The V60 is only available with four-cylinder engines, including a 150hp D3, and a 190hp D4 diesel, as well as a 250hp T5 petrol engine. Although the D3 is expected to be the bestseller, for reasons best known to Volvo it decided to showcase the stronger D4 engine.
To be fair, it's a pretty muscular device, producing sterling low and mid-range grunt, and although you will sense some vibrations tingling through the floor, it is generally smooth and refined, unless you get properly murderous with your right foot.
Unfortunately, it is undermined by a rather apathetic automatic gearbox, and the majority of buyers will tick this option. Which isn't so much of a problem when you're just trundling along in traffic but if you take any pride in driving smoothly, it can be infuriatingly slow to select the right gear. This is especially frustrating after braking into a corner and trying to progressively feed in the power to give the car an even, balanced feel.
The suspension isn't particularly well resolved, either.
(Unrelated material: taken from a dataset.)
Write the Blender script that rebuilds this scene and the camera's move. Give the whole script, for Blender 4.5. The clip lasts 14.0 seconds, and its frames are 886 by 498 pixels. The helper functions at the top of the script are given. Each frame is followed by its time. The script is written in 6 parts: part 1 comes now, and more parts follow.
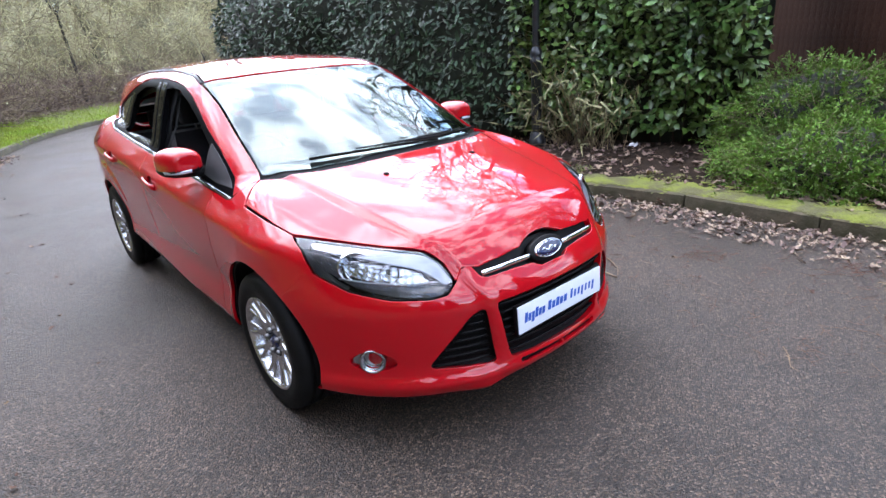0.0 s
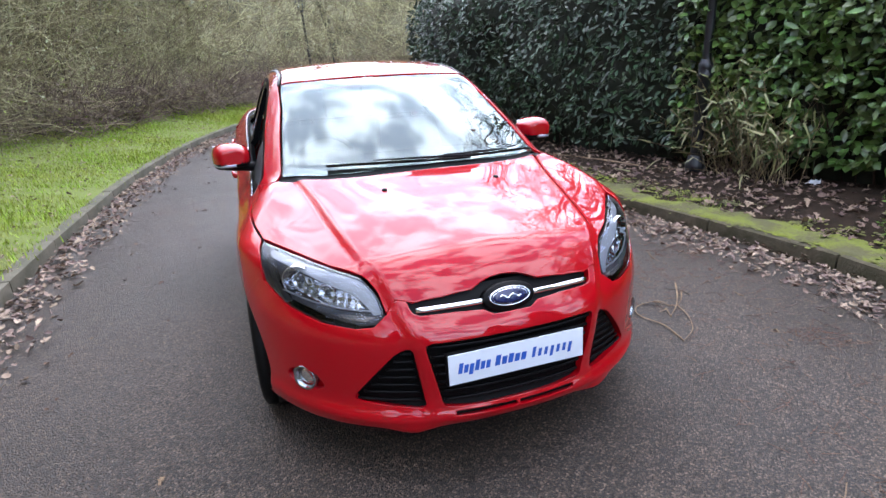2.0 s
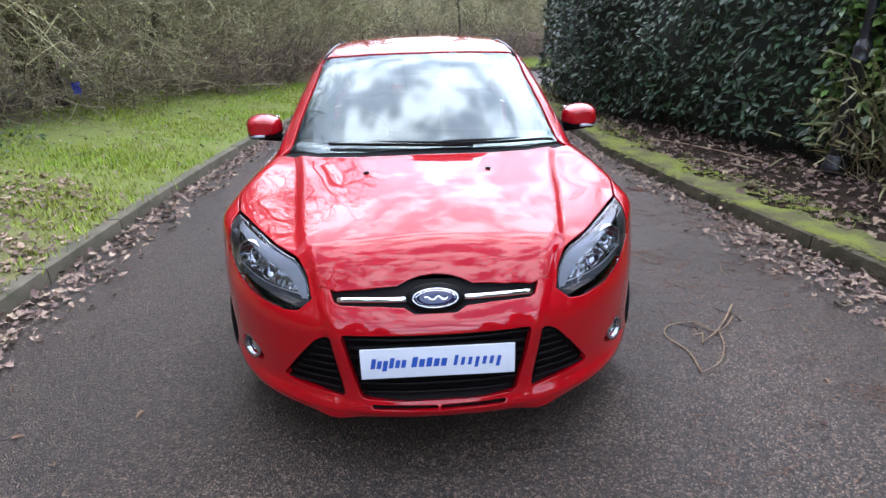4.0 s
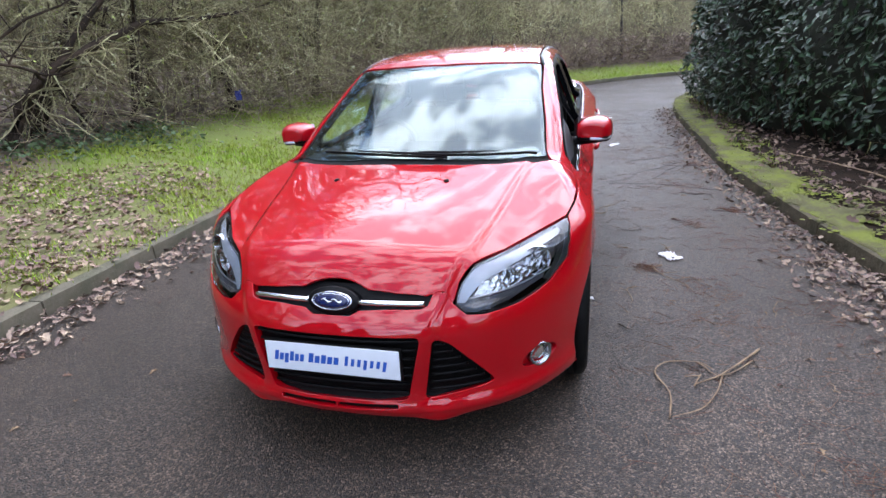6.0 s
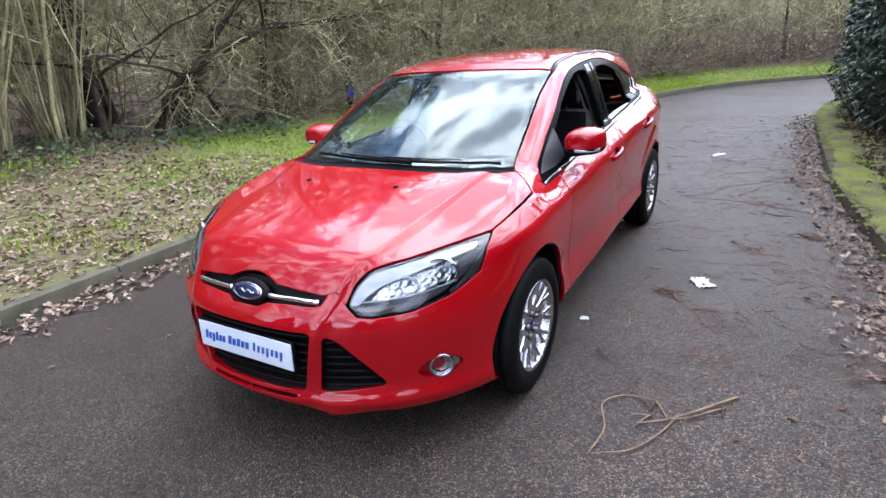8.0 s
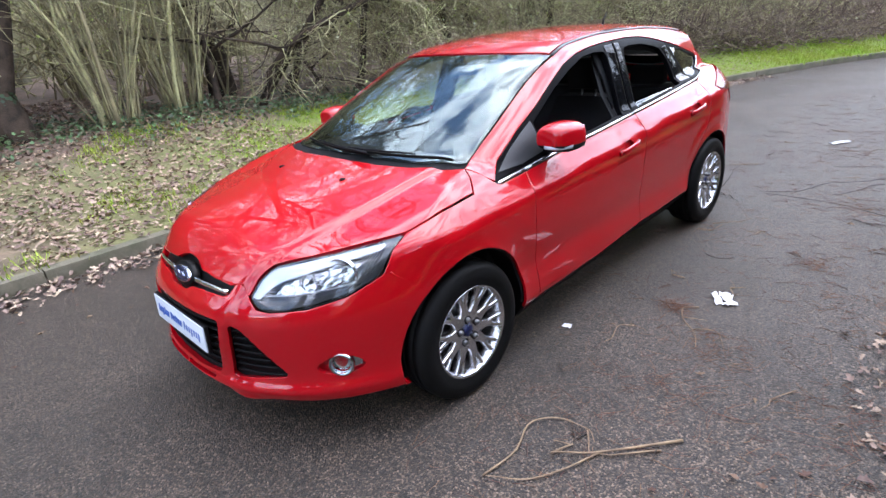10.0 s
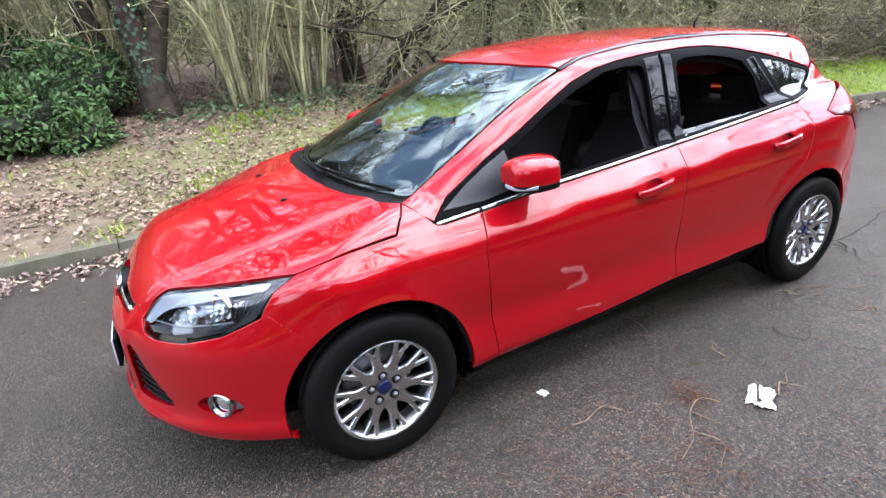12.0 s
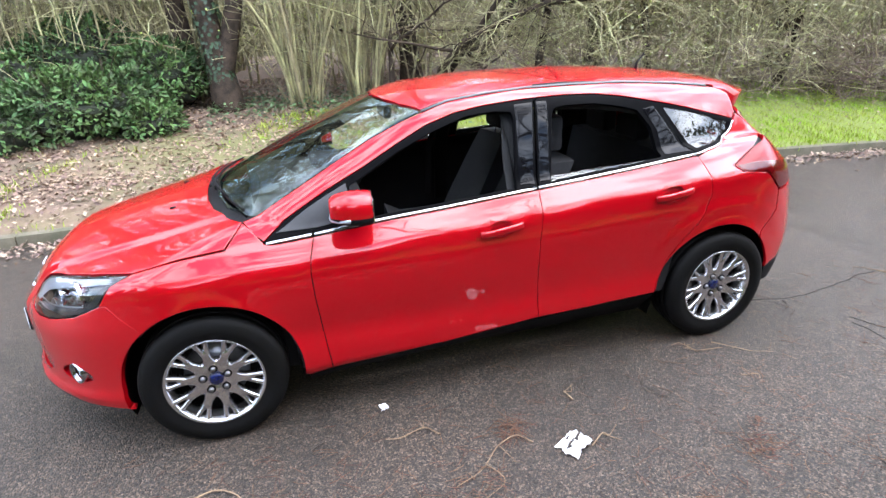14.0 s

Things may be more settled with a load in the back, but when driving one or two-up, the rear end of the car often feels quite jittery, even when driving over relatively smooth surfaces.
Speaking of load-lugging, at 529 litres the V60's boot is a fair bit bigger than the Bundesliga offerings, and its relatively flat sides and floor, and dense carpeting, mean you can carry large, delicate items without resorting to reams of bubble wrap. It also comes with a standard powered tailgate.
As for keeping you and those around you from harm, Volvo's City Safety package comes as standard, which includes autonomous emergency braking with cyclist, pedestrian and large animal detection, and also engages autobraking to mitigate oncoming collisions.
Although the V60's cause is undermined by a recalcitrant gearbox and a rather punchy ride quality, it is undoubtedly a spacious, stylish and eminently practical car. Additionally, it's well equipped, tastefully finished and delivers strong performance with good economy.